-- Written instruction --
Copy the data exactly as it appears, and do not include any pictures.

-- Data excerpt --
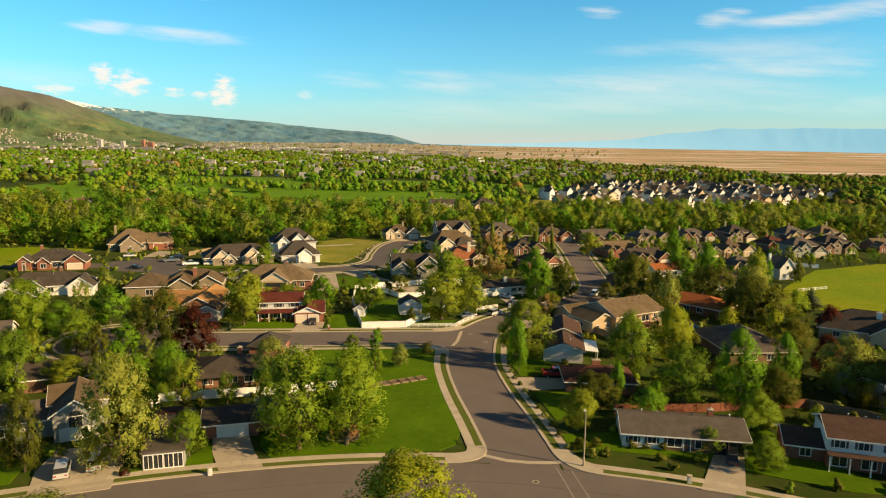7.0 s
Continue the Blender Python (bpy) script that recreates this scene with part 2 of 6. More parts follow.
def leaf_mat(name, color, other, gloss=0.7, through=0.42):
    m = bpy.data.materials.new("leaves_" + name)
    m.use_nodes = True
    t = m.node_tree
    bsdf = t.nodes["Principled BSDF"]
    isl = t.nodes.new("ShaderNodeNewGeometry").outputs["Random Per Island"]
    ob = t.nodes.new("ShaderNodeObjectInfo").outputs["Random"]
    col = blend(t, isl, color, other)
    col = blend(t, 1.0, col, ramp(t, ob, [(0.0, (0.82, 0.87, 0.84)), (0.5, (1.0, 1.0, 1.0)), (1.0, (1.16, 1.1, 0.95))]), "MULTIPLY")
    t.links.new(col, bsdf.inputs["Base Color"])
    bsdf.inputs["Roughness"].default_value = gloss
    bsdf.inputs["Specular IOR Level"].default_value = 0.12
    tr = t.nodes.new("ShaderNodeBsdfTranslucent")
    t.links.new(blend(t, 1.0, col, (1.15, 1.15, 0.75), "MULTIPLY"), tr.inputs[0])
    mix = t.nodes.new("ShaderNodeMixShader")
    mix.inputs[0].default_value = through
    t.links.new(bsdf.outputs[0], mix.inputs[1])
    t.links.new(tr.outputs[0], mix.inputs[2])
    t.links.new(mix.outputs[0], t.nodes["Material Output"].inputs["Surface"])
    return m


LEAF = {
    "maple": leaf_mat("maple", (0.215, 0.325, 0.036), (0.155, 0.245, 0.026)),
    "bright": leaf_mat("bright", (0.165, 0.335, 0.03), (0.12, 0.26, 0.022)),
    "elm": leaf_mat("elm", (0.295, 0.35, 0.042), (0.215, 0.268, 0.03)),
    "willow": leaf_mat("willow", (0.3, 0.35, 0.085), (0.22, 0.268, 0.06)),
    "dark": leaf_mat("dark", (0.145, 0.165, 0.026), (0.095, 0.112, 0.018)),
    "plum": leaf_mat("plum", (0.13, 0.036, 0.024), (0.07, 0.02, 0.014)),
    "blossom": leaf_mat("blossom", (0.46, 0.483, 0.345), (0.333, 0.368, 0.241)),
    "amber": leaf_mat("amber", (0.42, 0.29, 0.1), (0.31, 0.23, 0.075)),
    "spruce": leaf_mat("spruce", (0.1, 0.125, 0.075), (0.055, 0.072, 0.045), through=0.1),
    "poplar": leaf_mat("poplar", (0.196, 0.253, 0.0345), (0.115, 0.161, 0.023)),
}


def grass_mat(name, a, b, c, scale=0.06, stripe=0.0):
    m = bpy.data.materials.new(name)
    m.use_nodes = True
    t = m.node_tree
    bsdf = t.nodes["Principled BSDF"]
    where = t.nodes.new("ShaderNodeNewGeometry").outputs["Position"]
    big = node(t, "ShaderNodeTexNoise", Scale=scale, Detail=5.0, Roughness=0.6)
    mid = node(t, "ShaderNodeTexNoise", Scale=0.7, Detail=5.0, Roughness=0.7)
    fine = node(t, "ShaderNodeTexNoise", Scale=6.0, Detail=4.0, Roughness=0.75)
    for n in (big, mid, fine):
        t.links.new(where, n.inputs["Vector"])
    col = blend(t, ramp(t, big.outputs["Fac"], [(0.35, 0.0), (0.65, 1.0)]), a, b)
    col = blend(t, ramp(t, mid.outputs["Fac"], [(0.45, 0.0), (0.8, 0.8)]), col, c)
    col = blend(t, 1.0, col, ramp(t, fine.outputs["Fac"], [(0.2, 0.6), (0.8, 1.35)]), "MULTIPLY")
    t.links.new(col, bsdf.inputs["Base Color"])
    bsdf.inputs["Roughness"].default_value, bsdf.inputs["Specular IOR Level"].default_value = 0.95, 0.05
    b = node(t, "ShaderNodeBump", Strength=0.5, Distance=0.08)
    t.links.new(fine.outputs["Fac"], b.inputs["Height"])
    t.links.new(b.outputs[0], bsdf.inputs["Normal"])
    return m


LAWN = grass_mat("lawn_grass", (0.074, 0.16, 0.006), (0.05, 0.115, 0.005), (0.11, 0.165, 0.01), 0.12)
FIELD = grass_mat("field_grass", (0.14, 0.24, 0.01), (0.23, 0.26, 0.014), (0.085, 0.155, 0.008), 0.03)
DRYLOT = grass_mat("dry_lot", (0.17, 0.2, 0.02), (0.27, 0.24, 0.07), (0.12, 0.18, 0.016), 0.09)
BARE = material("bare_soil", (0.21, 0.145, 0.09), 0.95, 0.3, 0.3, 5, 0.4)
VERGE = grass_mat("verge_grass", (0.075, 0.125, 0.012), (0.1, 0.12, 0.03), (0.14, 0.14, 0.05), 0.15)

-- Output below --
7.0 s
Continue the Blender Python (bpy) script that recreates this scene with part 2 of 6. More parts follow.
def leaf_mat(name, color, other, gloss=0.7, through=0.42):
    m = bpy.data.materials.new("leaves_" + name)
    m.use_nodes = True
    t = m.node_tree
    bsdf = t.nodes["Principled BSDF"]
    isl = t.nodes.new("ShaderNodeNewGeometry").outputs["Random Per Island"]
    ob = t.nodes.new("ShaderNodeObjectInfo").outputs["Random"]
    col = blend(t, isl, color, other)
    col = blend(t, 1.0, col, ramp(t, ob, [(0.0, (0.82, 0.87, 0.84)), (0.5, (1.0, 1.0, 1.0)), (1.0, (1.16, 1.1, 0.95))]), "MULTIPLY")
    t.links.new(col, bsdf.inputs["Base Color"])
    bsdf.inputs["Roughness"].default_value = gloss
    bsdf.inputs["Specular IOR Level"].default_value = 0.12
    tr = t.nodes.new("ShaderNodeBsdfTranslucent")
    t.links.new(blend(t, 1.0, col, (1.15, 1.15, 0.75), "MULTIPLY"), tr.inputs[0])
    mix = t.nodes.new("ShaderNodeMixShader")
    mix.inputs[0].default_value = through
    t.links.new(bsdf.outputs[0], mix.inputs[1])
    t.links.new(tr.outputs[0], mix.inputs[2])
    t.links.new(mix.outputs[0], t.nodes["Material Output"].inputs["Surface"])
    return m


LEAF = {
    "maple": leaf_mat("maple", (0.215, 0.325, 0.036), (0.155, 0.245, 0.026)),
    "bright": leaf_mat("bright", (0.165, 0.335, 0.03), (0.12, 0.26, 0.022)),
    "elm": leaf_mat("elm", (0.295, 0.35, 0.042), (0.215, 0.268, 0.03)),
    "willow": leaf_mat("willow", (0.3, 0.35, 0.085), (0.22, 0.268, 0.06)),
    "dark": leaf_mat("dark", (0.145, 0.165, 0.026), (0.095, 0.112, 0.018)),
    "plum": leaf_mat("plum", (0.13, 0.036, 0.024), (0.07, 0.02, 0.014)),
    "blossom": leaf_mat("blossom", (0.46, 0.483, 0.345), (0.333, 0.368, 0.241)),
    "amber": leaf_mat("amber", (0.42, 0.29, 0.1), (0.31, 0.23, 0.075)),
    "spruce": leaf_mat("spruce", (0.1, 0.125, 0.075), (0.055, 0.072, 0.045), through=0.1),
    "poplar": leaf_mat("poplar", (0.196, 0.253, 0.0345), (0.115, 0.161, 0.023)),
}


def grass_mat(name, a, b, c, scale=0.06, stripe=0.0):
    m = bpy.data.materials.new(name)
    m.use_nodes = True
    t = m.node_tree
    bsdf = t.nodes["Principled BSDF"]
    where = t.nodes.new("ShaderNodeNewGeometry").outputs["Position"]
    big = node(t, "ShaderNodeTexNoise", Scale=scale, Detail=5.0, Roughness=0.6)
    mid = node(t, "ShaderNodeTexNoise", Scale=0.7, Detail=5.0, Roughness=0.7)
    fine = node(t, "ShaderNodeTexNoise", Scale=6.0, Detail=4.0, Roughness=0.75)
    for n in (big, mid, fine):
        t.links.new(where, n.inputs["Vector"])
    col = blend(t, ramp(t, big.outputs["Fac"], [(0.35, 0.0), (0.65, 1.0)]), a, b)
    col = blend(t, ramp(t, mid.outputs["Fac"], [(0.45, 0.0), (0.8, 0.8)]), col, c)
    col = blend(t, 1.0, col, ramp(t, fine.outputs["Fac"], [(0.2, 0.6), (0.8, 1.35)]), "MULTIPLY")
    t.links.new(col, bsdf.inputs["Base Color"])
    bsdf.inputs["Roughness"].default_value, bsdf.inputs["Specular IOR Level"].default_value = 0.95, 0.05
    b = node(t, "ShaderNodeBump", Strength=0.5, Distance=0.08)
    t.links.new(fine.outputs["Fac"], b.inputs["Height"])
    t.links.new(b.outputs[0], bsdf.inputs["Normal"])
    return m


LAWN = grass_mat("lawn_grass", (0.074, 0.16, 0.006), (0.05, 0.115, 0.005), (0.11, 0.165, 0.01), 0.12)
FIELD = grass_mat("field_grass", (0.14, 0.24, 0.01), (0.23, 0.26, 0.014), (0.085, 0.155, 0.008), 0.03)
DRYLOT = grass_mat("dry_lot", (0.17, 0.2, 0.02), (0.27, 0.24, 0.07), (0.12, 0.18, 0.016), 0.09)
BARE = material("bare_soil", (0.21, 0.145, 0.09), 0.95, 0.3, 0.3, 5, 0.4)
VERGE = grass_mat("verge_grass", (0.075, 0.125, 0.012), (0.1, 0.12, 0.03), (0.14, 0.14, 0.05), 0.15)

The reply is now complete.